[varStore] use the same sorting for both input/output

When the VarStore.optimize() algorithm was improved with the addition of a priority queue where pairs of encodings are sorted by decreasing gain (from merging one into the other), specifically with this commit https://github.com/fonttools/fonttools/commit/47ec18f788, the pre-sorting step of the todo list (before the queue itself was populated) was kept to make sure the algorithm produces stable results no matter the order of the inputs. The optimizer's output was itself sorted, again for stability, but using a different key function with_sort_key() from the one used on the input todo list gain_sort_key(). The rationale for a distinct gain_sort_key, where encodings get sorted by maximum theoretical gain (decreasing, initally, when reverse=True was set, then incrasing as reverse was somehow dropped), is no longer needed now that a priority queue is used (which sorts by actual gains from merging specific pairs of encodings) and is a remnant of the previous algorithm. I propose we keep some pre-sorting to ensure stability (in case the priority queue initially contains multiple pairs with the same gain), but we use the same width_sort_key that is used at the end. Note this doesn't change the overall level of compression achieved by the optimizer, but makes the algorithm a bit less complicated, and easier to match in our alternative Rust implementation.

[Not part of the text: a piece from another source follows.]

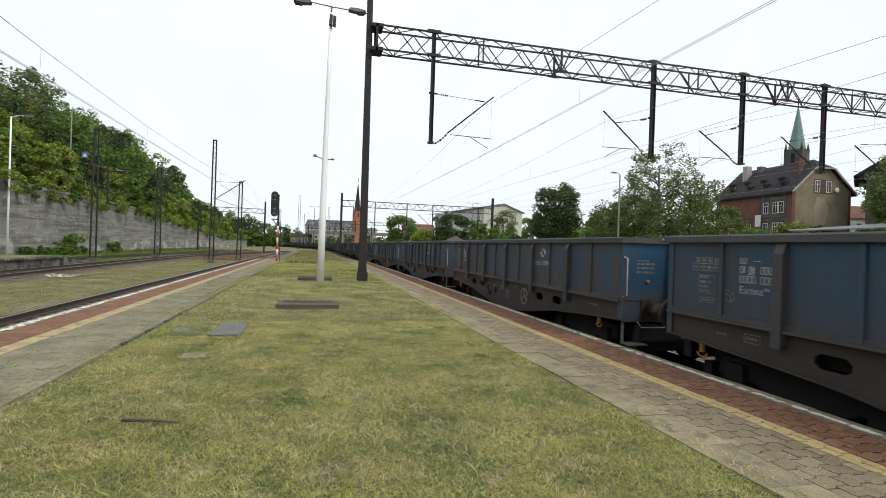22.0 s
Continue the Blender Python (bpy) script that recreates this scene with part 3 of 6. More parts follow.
def lattice_mast(x, y, z0, z1, w, arm=None, label="dark riveted steel lattice mast", dense=False):
    """A mast of two channels tied by flat lacing, which narrows to the top."""
    t = thing("lattice_mast", label, "mast", "lattice masts", (x, y, 0))
    top = w * 0.72
    for s in (-1, 1):
        part("channel", bar(bmesh.new(), (s * w / 2, 0, z0), (s * top / 2, 0, z1), 0.11, 0.14), M_STEEL, t)
    n = max(4, int((z1 - z0) / (w * 1.25)))
    for i in range(n):
        a, b = i / n, (i + 1) / n
        za, zb = z0 + (z1 - z0) * a, z0 + (z1 - z0) * b
        wa, wb = w + (top - w) * a, w + (top - w) * b
        s = 1 if i % 2 else -1
        part("lacing_bar", bar(bmesh.new(), (s * wa / 2, -0.05, za), (-s * wb / 2, -0.05, zb), 0.05 if dense else 0.022), M_STEEL, t)
        if dense:
            part("lacing_bar", bar(bmesh.new(), (-s * wa / 2, 0.05, za), (s * wb / 2, 0.05, zb), 0.05), M_STEEL, t)
    part("cap", box(bmesh.new(), -top / 2 - 0.03, top / 2 + 0.03, -0.08, 0.08, z1 - 0.06, z1 + 0.04), M_STEEL, t)
    part("foot", prism(bmesh.new(), [(-w * 0.9, z0 - 0.3), (w * 0.9, z0 - 0.3), (w * 0.7, z0 + 0.3), (-w * 0.7, z0 + 0.3)], -0.35, 0.35, "y"), M_OLDCONC, t, "dark concrete footing")
    if arm:
        r, zb = arm
        s = 1 if r > 0 else -1
        part("strut", tube(bmesh.new(), [(s * w * 0.5, 0, zb), (r, 0, zb + 2.0)], 0.04, 6), M_STEEL, t)
        part("tie_rod", tube(bmesh.new(), [(s * w * 0.4, 0, zb + 1.7), (r * 0.9, 0, zb + 1.75)], 0.02, 5), M_STEEL, t)
        part("registration_arm", tube(bmesh.new(), [(s * w * 0.5, 0, zb + 0.05), (r * 0.95, 0, zb - 0.75)], 0.022, 5), M_STEEL, t)
    return t


lattice_mast(-9.55, 54, -0.75, 11.1, 0.38, (2.9, 5.4))
lattice_mast(-8.0, 61.1, -0.75, 8.0, 0.42)
mast = lattice_mast(-18.45, 50.7, -0.75, 10.6, 0.46, (3.4, 5.6))
part("cross_arm", bar(bmesh.new(), (-0.4, 0, 7.0), (3.6, 0, 7.25), 0.05, 0.09), M_STEEL, mast)
part("drop_post", bar(bmesh.new(), (0.98, 0, 4.2), (0.94, 0, 7.1), 0.12), M_STEEL, mast)
lattice_mast(-17.3, 65.3, -0.75, 10.1, 0.6, (2.6, 6.2), dense=True)
lattice_mast(-9.2, 150, -0.75, 10.5, 0.5)
lattice_mast(-5.17, 190, -0.75, 18.1, 0.8)
lattice_mast(5.9, 220, -0.75, 16.7, 0.8)


def wire(owner, name, pts, r):
    part(name, tube(bmesh.new(), pts, r, 4), M_WIRE, owner)


def build_wires():
    def line(x, sup, zc, zm, sag, label, two, thin=1.0):
        w = thing("overhead_wires", label, "wires", "overhead wires")
        for a, b in zip(sup, sup[1:]):
            n = 8
            ms = []
            for i in range(n + 1):
                s = a + (b - a) * i / n
                k = 4 * (i / n) * (1 - i / n)
                xx, yy, _ = along(s, x - TX)
                ms.append((xx, yy, zm - sag * k))
            wire(w, "messenger_wire", ms, 0.008 * thin)
            ends = [along(s, x - TX + stag)[:2] for s, stag in ((a, sup.index(a) % 2 * 0.5 - 0.5), ((a + b) / 2, -0.2), (b, sup.index(b) % 2 * 0.5 - 0.5))]
            for d in ((-0.03, 0.03) if two else (0.0,)):
                wire(w, "contact_wire", [(q[0] + d, q[1], zc) for q in ends], 0.0075 * thin)
            bm = bmesh.new()
            for i in range(1, n):
                tube(bm, [ms[i], (ms[i][0], ms[i][1], zc)], 0.003, 4)
            part("hangers", bm, M_WIRE, w)
    for i, x in enumerate((6.95, 12.5, 17.5, 22.4, 27.3)):
        line(x, (-43, G_Y, 85, 149, 213), 5.5 if i == 0 else 5.76, (7.57, 7.36, 7.4, 7.45, 7.4)[i], 1.22, "twin overhead wires strung above a running track", i == 0, 0.75)
    line(-6.3, (-10, 54, 118, 182, 240), 5.3, 7.03, 1.34, "overhead wires strung above the inner track", True)
    line(-15.0, (-12, 51, 115, 180, 240), 5.1, 7.1, 1.4, "overhead wires strung above the siding", False, 0.7)


build_wires()


# ---- freight wagons ----
def wagon_paint(name, blue, dust, amount, streak, edge=0.4):
    """Blue paint under a coat of brown-grey dust, thicker on some panels than on others."""
    m = surf(name, blue, blue, 0.9, 0.5, 0.05, 0.1, fine=35, grain=0.1)
    n, l = m.node_tree.nodes, m.node_tree.links
    b = n["Principled BSDF"]
    old = b.inputs["Base Color"].links[0].from_socket
    info, co, mp = n.new("ShaderNodeObjectInfo"), n.new("ShaderNodeTexCoord"), n.new("ShaderNodeMapping")
    mp.inputs["Scale"].default_value = (1, 1, 0.45)
    l.new(co.outputs["Object"], mp.inputs[0])
    cloud_n, streak_n = n.new("ShaderNodeTexNoise"), n.new("ShaderNodeTexNoise")
    cloud_n.inputs["Scale"].default_value, cloud_n.inputs["Detail"].default_value = 1.3, 6
    streak_n.inputs["Scale"].default_value, streak_n.inputs["Detail"].default_value = 7.0, 5
    for t in (cloud_n, streak_n):
        l.new(mp.outputs[0], t.inputs["Vector"])

    def madd(src, k, add):
        t = n.new("ShaderNodeMath")
        t.operation = "MULTIPLY_ADD"
        l.new(src, t.inputs[0])
        t.inputs[1].default_value = k
        if isinstance(add, float):
            t.inputs[2].default_value = add
        else:
            l.new(add, t.inputs[2])
        return t.outputs[0]
    f = madd(info.outputs["Random"], 0.5, amount - 0.25)
    f = madd(cloud_n.outputs["Fac"], 1.7, madd(f, 1.0, -0.85))
    f = madd(streak_n.outputs["Fac"], 0.7, madd(f, 1.0, -0.35 + streak))
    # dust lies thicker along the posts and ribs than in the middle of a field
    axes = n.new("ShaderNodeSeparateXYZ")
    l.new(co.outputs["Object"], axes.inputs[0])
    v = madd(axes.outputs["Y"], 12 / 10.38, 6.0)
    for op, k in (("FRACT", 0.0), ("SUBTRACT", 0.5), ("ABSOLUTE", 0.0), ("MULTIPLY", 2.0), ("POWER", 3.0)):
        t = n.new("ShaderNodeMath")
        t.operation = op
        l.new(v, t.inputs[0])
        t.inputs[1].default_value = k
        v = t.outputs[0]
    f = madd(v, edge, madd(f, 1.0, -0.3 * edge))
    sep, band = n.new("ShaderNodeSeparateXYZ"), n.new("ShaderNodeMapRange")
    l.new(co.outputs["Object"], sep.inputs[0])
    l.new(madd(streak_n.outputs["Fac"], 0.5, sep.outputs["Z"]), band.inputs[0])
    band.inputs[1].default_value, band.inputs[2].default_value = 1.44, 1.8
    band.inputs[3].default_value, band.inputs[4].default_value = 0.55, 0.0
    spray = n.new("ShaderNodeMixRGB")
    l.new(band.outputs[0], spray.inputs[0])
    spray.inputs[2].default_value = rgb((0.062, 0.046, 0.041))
    clamp = n.new("ShaderNodeClamp")
    l.new(f, clamp.inputs[0])
    mx = n.new("ShaderNodeMixRGB")
    l.new(clamp.outputs[0], mx.inputs[0])
    l.new(old, mx.inputs[1])
    mx.inputs[2].default_value = rgb(dust)
    gloss = n.new("ShaderNodeMapRange")
    gloss.inputs[3].default_value, gloss.inputs[4].default_value = 0.4, 0.8
    l.new(clamp.outputs[0], gloss.inputs[0])
    l.new(gloss.outputs[0], b.inputs["Roughness"])
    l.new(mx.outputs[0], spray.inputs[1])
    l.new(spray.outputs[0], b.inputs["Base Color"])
    return m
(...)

2025-02-06 19:01:31 +00:00 · 2025-02-06 19:01:31 +00:00 · 548ffda37b
commit 548ffda37b
parent 307b31250d
1 changed files with 7 additions and 12 deletions
--- a/Lib/fontTools/varLib/varStore.py
+++ b/Lib/fontTools/varLib/varStore.py
@ -554,7 +554,11 @@ def VarStore_optimize(self, use_NO_VARIATION_INDEX=True, quantization=1):
    #
    # - Put all encodings into a "todo" list.
    #
-    # - Sort todo list by decreasing gain (for stability).
+    # - Sort todo list (for stability) by width_sort_key(), which is a tuple
    #   of the following items:
    #   * The "width" of the encoding.
    #   * The characteristic bitmap of the encoding, with higher-numbered
    #     columns compared first.
    #
    # - Make a priority-queue of the gain from combining each two
    #   encodings in the todo list. The priority queue is sorted by
@ -575,16 +579,7 @@ def VarStore_optimize(self, use_NO_VARIATION_INDEX=True, quantization=1):
    #
    # The output is then sorted for stability, in the following way:
    # - The VarRegionList of the input is kept intact.
-    # - All encodings are sorted before the main algorithm, by
+    # - The VarData is sorted by the same width_sort_key() used at the beginning.
    #   gain_key_sort(), which is a tuple of the following items:
    #   * The gain of the encoding.
    #   * The characteristic bitmap of the encoding, with higher-numbered
    #     columns compared first.
    # - The VarData is sorted by width_sort_key(), which is a tuple
    #   of the following items:
    #   * The "width" of the encoding.
    #   * The characteristic bitmap of the encoding, with higher-numbered
    #     columns compared first.
    # - Within each VarData, the items are sorted as vectors of numbers.
    #
    # Finally, each VarData is optimized to remove the empty columns and
@ -626,7 +621,7 @@ def VarStore_optimize(self, use_NO_VARIATION_INDEX=True, quantization=1):
            front_mapping[(major << 16) + minor] = row
    # Prepare for the main algorithm.
-    todo = sorted(encodings.values(), key=_Encoding.gain_sort_key)
+    todo = sorted(encodings.values(), key=_Encoding.width_sort_key)
    del encodings
    # Repeatedly pick two best encodings to combine, and combine them.